● What you are asked to do: Omit every picture, and retype the lines that run from the beginning of the data below through the line containing "return tagged(ob, label)", inclusive.

● Supplied data:

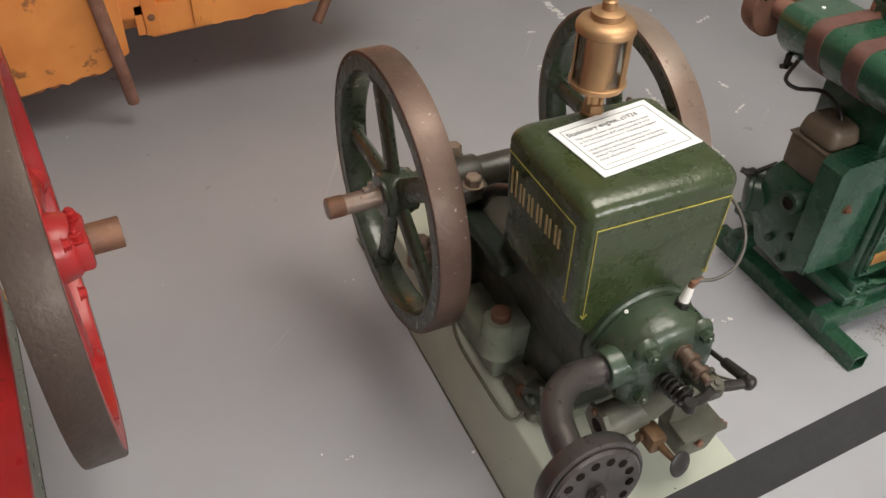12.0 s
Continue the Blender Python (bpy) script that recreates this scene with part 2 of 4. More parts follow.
def mesh_of(bm, name, mat, sharp=38):
    me = bpy.data.meshes.new(name)
    bmesh.ops.recalc_face_normals(bm, faces=bm.faces)
    bm.to_mesh(me)
    bm.free()
    me.materials.append(mat)
    me.shade_smooth()
    me.set_sharp_from_angle(angle=radians(sharp))
    return me


def thing(name, at, label, category, group=""):
    ob = new(name)
    ob.empty_display_size = 0.05
    ob.location = at
    BASE[ob] = Vector(at)
    return tagged(ob, label, category, group)


def part(name, bm, mat, parent, label=""):
    """One mesh object under a thing or a part; the shape is given in the room's metres."""
    bm.transform(Matrix.Translation(-BASE[parent]))
    ob = new(name, mesh_of(bm, name, mat))
    ob.parent = parent
    BASE[ob] = BASE[parent]
    return tagged(ob, label)


def single(name, bm, mat, at, label, category, kind="", group=""):
    bm.transform(Matrix.Translation(-Vector(at)))
    ob = new(name, mesh_of(bm, name, mat))
    ob.location = at
    BASE[ob] = Vector(at)
    return tagged(ob, label, category, group, kind)


def join(*bms):
    out = bmesh.new()
    for b in bms:
        me = bpy.data.meshes.new("tmp")
        b.to_mesh(me)
        b.free()
        out.from_mesh(me)
        bpy.data.meshes.remove(me)
    return out


def bevel(bm, w, seg=2, angle=25):
    if w > 0:
        bm.normal_update()
        es = [e for e in bm.edges if len(e.link_faces) == 2 and e.calc_face_angle(0) > radians(angle)]
        bmesh.ops.bevel(bm, geom=es, offset=w, segments=seg, profile=0.5, affect="EDGES", clamp_overlap=True)
    return bm


def bx(x0, x1, y0, y1, z0, z1, w=0.003, seg=2):
    bm = bmesh.new()
    bmesh.ops.create_cube(bm, size=1.0)
    bmesh.ops.scale(bm, vec=(x1 - x0, y1 - y0, z1 - z0), verts=bm.verts)
    bmesh.ops.translate(bm, vec=((x0 + x1) / 2, (y0 + y1) / 2, (z0 + z1) / 2), verts=bm.verts)
    return bevel(bm, w, seg)


def frustum(lo, hi, w=0.004, seg=2):
    """A block with four-sided level ends: (x0, x1, y0, y1, z) below and above."""
    bm = bmesh.new()
    rings = [[bm.verts.new((x, y, e[4])) for x, y in ((e[0], e[2]), (e[1], e[2]), (e[1], e[3]), (e[0], e[3]))] for e in (lo, hi)]
    bm.faces.new(rings[0][::-1])
    bm.faces.new(rings[1])
    for k in range(4):
        bm.faces.new((rings[0][k], rings[0][(k + 1) % 4], rings[1][(k + 1) % 4], rings[1][k]))
    return bevel(bm, w, seg)


def frame_of(d):
    d = Vector(d).normalized()
    a = d.orthogonal().normalized()
    return a, d.cross(a), d


def lathe(at, axis, profile, n=32, closed=False):
    """A turned shape: (height along the axis, radius) pairs from the point at."""
    a, b, d = frame_of(axis)
    at = Vector(at)
    bm = bmesh.new()
    rings = []
    for hgt, r in profile:
        if r <= 1e-6:
            rings.append([bm.verts.new(at + d * hgt)])
        else:
            rings.append([bm.verts.new(at + d * hgt + (a * math.cos(2 * math.pi * k / n) + b * math.sin(2 * math.pi * k / n)) * r) for k in range(n)])
    pairs = list(zip(rings, rings[1:])) + ([(rings[-1], rings[0])] if closed else [])
    for p, q in pairs:
        for k in range(n):
            vs = [p[k % len(p)], p[(k + 1) % len(p)], q[(k + 1) % len(q)], q[k % len(q)]]
            vs = list(dict.fromkeys(vs))
            if len(vs) > 2:
                bm.faces.new(vs)
    if not closed:
        for r in (rings[0], rings[-1]):
            if len(r) > 2:
                bm.faces.new(r)
    return bm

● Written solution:
12.0 s
Continue the Blender Python (bpy) script that recreates this scene with part 2 of 4. More parts follow.
def mesh_of(bm, name, mat, sharp=38):
    me = bpy.data.meshes.new(name)
    bmesh.ops.recalc_face_normals(bm, faces=bm.faces)
    bm.to_mesh(me)
    bm.free()
    me.materials.append(mat)
    me.shade_smooth()
    me.set_sharp_from_angle(angle=radians(sharp))
    return me


def thing(name, at, label, category, group=""):
    ob = new(name)
    ob.empty_display_size = 0.05
    ob.location = at
    BASE[ob] = Vector(at)
    return tagged(ob, label, category, group)


def part(name, bm, mat, parent, label=""):
    """One mesh object under a thing or a part; the shape is given in the room's metres."""
    bm.transform(Matrix.Translation(-BASE[parent]))
    ob = new(name, mesh_of(bm, name, mat))
    ob.parent = parent
    BASE[ob] = BASE[parent]
    return tagged(ob, label)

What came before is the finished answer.